- [Exercise task]
Reproduce precisely the lines of the listing below, starting with the line that contains "Continue the Blender" and stopping after the line that contains "return float(np.interp(w, [p"; include nothing else.

[3D scene code data]

################

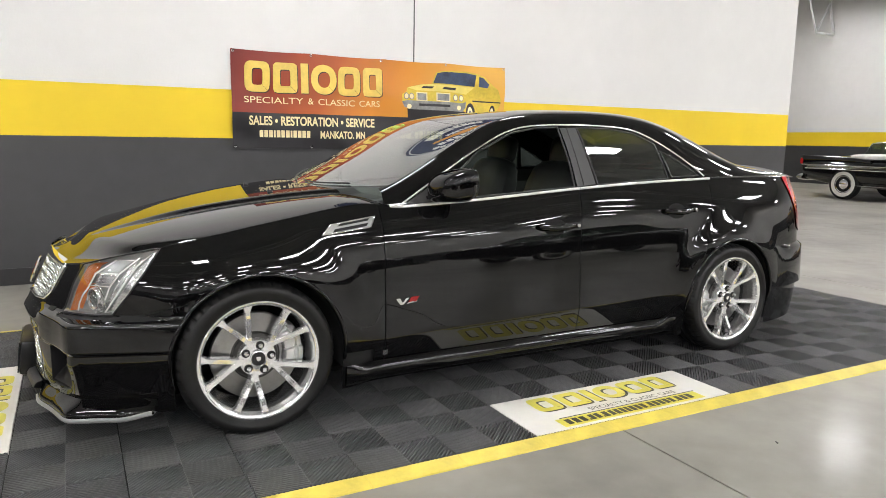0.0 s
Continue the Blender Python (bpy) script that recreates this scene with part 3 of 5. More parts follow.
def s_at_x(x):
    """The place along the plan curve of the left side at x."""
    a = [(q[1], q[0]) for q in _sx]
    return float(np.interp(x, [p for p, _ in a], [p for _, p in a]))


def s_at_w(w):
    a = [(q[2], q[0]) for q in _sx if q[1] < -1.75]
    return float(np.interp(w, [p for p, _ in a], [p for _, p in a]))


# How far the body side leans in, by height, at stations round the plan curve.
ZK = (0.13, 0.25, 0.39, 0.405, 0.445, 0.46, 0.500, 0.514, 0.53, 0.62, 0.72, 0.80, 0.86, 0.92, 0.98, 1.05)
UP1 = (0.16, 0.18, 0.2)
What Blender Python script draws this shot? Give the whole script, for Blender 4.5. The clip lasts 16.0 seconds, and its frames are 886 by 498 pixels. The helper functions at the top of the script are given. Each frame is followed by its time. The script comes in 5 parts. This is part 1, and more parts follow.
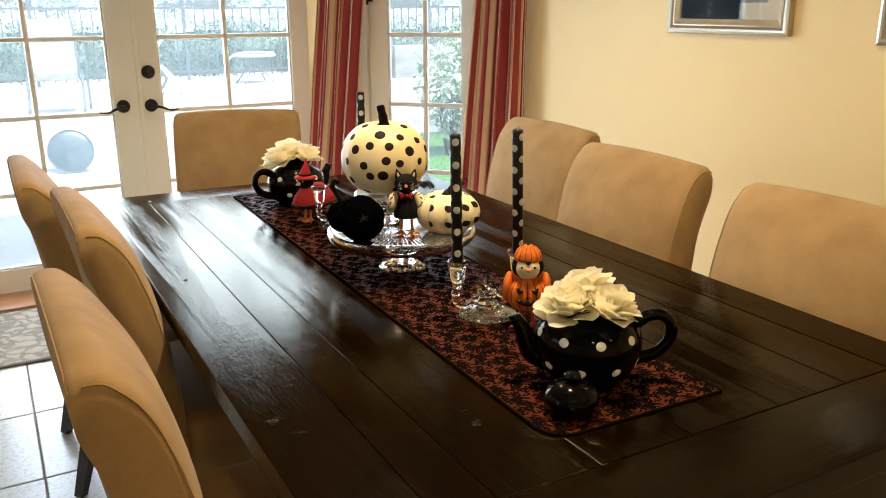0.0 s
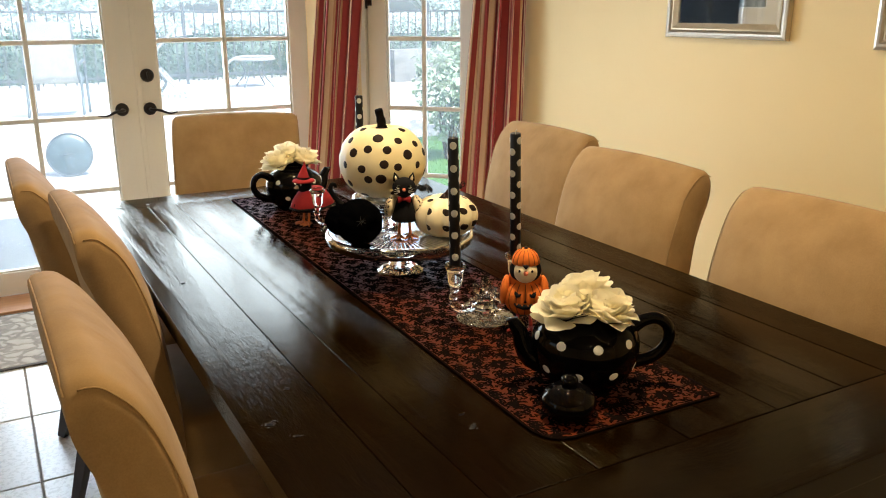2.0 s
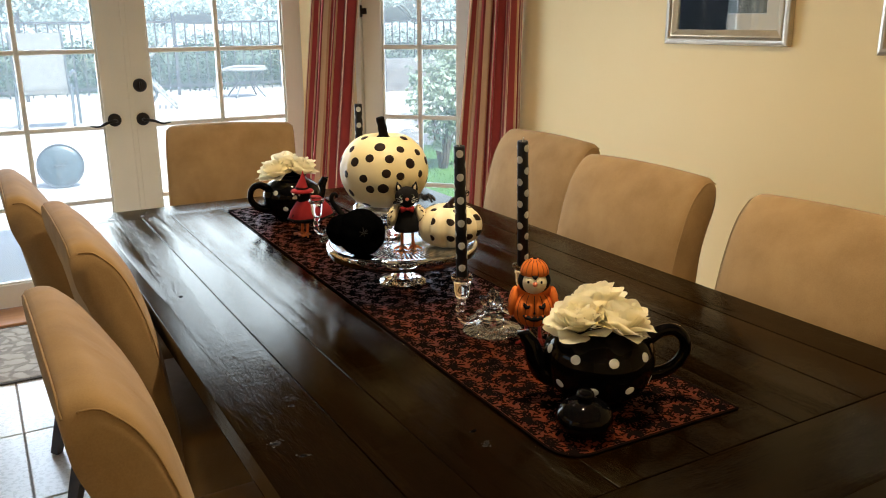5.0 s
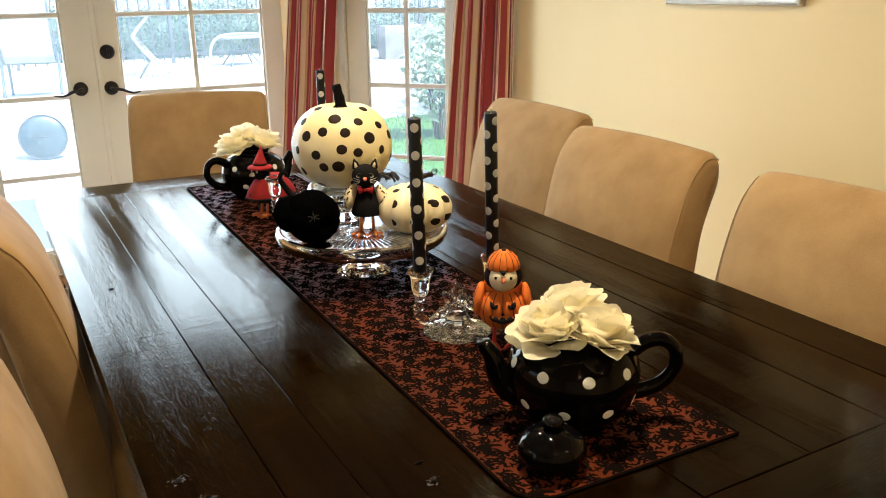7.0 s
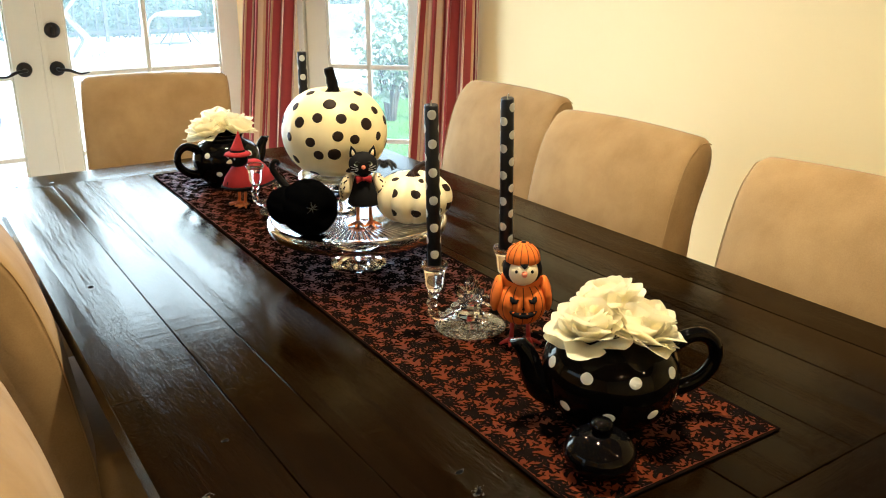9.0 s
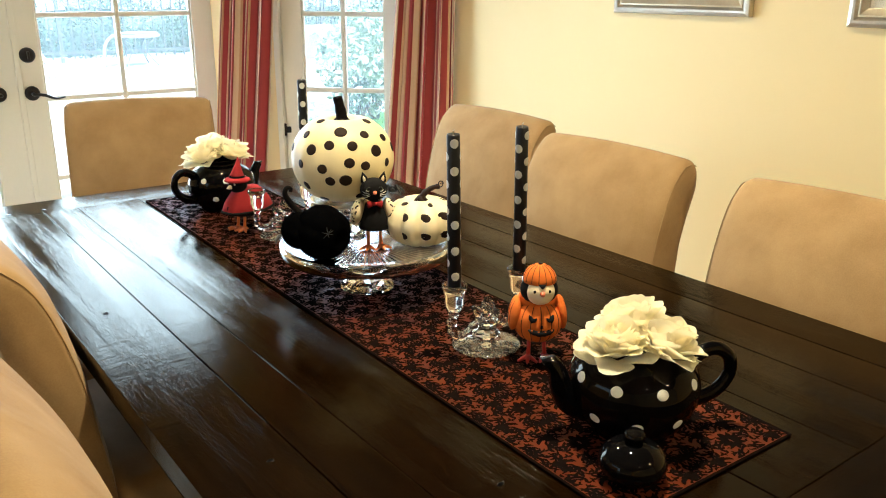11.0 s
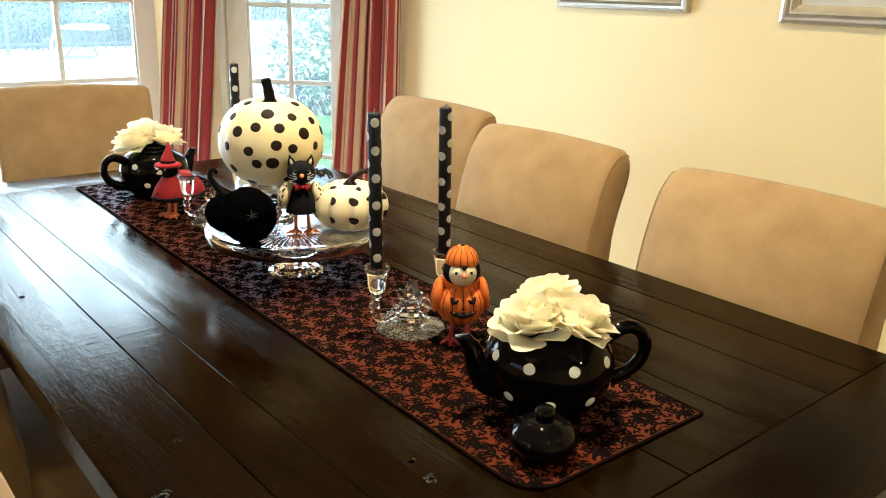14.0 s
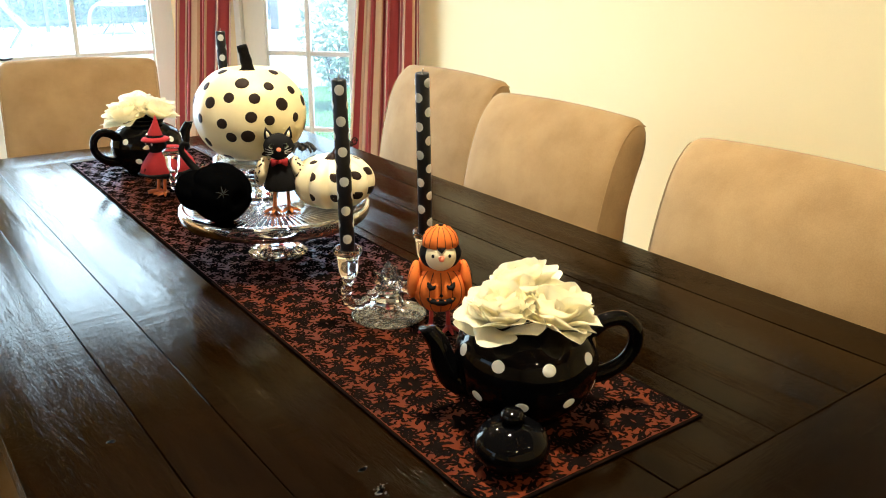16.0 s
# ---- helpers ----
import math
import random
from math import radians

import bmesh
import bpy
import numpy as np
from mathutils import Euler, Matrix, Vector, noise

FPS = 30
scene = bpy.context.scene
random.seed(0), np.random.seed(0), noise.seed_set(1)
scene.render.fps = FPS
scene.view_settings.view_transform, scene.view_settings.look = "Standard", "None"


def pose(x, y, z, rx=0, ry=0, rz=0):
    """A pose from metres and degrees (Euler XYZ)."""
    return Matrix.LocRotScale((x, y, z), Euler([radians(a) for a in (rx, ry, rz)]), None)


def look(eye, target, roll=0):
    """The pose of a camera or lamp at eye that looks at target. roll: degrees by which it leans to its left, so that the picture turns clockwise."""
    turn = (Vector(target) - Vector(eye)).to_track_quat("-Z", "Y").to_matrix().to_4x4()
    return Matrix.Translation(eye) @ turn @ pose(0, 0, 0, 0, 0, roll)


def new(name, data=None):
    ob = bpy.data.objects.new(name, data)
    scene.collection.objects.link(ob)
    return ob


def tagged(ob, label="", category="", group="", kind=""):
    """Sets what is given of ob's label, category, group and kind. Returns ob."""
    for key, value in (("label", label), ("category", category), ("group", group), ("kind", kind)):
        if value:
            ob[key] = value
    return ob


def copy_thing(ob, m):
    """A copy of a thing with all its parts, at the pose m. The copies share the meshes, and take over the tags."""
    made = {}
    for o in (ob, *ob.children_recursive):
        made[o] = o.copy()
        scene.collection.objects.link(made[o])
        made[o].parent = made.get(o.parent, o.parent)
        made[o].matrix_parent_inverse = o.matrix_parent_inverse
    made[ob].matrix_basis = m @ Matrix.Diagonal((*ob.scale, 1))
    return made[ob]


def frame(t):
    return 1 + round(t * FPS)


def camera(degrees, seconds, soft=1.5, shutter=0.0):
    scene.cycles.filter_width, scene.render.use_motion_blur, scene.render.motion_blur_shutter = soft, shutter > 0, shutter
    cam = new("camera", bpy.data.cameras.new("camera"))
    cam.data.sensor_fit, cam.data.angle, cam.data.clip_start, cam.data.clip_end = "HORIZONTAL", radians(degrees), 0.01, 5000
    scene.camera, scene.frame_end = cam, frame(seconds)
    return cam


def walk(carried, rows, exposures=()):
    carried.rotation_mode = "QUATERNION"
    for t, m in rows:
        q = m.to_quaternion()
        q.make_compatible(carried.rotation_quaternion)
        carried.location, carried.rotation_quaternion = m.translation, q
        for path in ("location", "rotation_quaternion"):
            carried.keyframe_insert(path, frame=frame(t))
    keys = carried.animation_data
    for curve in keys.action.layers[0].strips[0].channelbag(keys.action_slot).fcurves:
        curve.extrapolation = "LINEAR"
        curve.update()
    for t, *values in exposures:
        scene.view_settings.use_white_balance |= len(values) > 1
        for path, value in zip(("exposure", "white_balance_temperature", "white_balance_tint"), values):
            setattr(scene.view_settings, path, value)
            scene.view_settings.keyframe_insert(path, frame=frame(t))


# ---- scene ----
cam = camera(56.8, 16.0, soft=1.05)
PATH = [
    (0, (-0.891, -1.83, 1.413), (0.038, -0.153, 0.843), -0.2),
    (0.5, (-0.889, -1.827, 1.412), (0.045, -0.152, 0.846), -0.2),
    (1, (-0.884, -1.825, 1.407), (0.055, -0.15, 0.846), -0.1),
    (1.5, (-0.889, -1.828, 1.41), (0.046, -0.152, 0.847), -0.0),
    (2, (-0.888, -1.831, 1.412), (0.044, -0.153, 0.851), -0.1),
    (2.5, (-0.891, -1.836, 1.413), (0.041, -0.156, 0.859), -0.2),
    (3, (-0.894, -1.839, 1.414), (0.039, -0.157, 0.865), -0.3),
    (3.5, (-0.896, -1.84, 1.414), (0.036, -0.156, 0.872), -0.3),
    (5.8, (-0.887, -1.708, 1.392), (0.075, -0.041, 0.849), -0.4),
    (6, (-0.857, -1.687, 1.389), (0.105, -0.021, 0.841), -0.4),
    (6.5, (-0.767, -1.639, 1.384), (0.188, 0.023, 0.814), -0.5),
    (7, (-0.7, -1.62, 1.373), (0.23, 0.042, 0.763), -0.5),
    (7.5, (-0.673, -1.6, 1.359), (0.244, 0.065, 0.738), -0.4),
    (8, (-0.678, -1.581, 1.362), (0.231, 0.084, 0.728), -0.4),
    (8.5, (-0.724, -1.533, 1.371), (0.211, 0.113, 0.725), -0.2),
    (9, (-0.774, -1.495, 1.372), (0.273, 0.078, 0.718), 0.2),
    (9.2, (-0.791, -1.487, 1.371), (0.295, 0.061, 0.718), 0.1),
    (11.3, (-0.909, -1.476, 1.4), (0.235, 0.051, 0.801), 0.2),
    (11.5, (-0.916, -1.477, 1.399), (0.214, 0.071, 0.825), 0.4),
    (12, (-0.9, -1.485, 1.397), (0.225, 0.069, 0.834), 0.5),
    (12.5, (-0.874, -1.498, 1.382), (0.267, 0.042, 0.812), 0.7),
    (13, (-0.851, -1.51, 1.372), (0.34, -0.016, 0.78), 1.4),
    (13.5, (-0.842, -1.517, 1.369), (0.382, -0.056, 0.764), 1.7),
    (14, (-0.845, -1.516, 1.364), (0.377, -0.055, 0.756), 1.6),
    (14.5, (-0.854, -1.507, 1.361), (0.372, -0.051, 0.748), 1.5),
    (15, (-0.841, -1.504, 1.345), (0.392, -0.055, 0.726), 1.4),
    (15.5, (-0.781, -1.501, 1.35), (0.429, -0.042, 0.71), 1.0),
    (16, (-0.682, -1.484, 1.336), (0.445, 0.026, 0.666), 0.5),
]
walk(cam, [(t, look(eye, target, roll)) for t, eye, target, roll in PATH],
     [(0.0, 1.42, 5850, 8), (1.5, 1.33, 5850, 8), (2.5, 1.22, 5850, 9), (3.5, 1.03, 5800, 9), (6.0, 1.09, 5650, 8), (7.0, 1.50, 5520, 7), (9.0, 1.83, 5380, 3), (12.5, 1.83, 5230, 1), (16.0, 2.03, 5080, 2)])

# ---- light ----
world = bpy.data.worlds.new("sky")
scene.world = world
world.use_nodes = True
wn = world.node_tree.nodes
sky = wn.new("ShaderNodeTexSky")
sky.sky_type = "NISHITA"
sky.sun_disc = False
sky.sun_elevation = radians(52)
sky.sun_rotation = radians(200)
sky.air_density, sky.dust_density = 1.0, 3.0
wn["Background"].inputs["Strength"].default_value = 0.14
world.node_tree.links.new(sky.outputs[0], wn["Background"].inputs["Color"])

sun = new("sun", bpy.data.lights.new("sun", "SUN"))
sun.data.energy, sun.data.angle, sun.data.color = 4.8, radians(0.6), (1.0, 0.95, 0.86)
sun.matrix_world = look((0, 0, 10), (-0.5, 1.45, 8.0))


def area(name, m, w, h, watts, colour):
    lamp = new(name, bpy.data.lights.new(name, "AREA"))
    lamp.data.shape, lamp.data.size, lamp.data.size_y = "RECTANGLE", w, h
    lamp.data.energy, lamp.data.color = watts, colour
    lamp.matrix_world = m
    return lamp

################

- [In response]
Continue the Blender Python (bpy) script that recreates this scene with part 3 of 5. More parts follow.
def s_at_x(x):
    """The place along the plan curve of the left side at x."""
    a = [(q[1], q[0]) for q in _sx]
    return float(np.interp(x, [p for p, _ in a], [p for _, p in a]))


def s_at_w(w):
    a = [(q[2], q[0]) for q in _sx if q[1] < -1.75]
    return float(np.interp(w, [p for p, _ in a], [p for _, p in a]))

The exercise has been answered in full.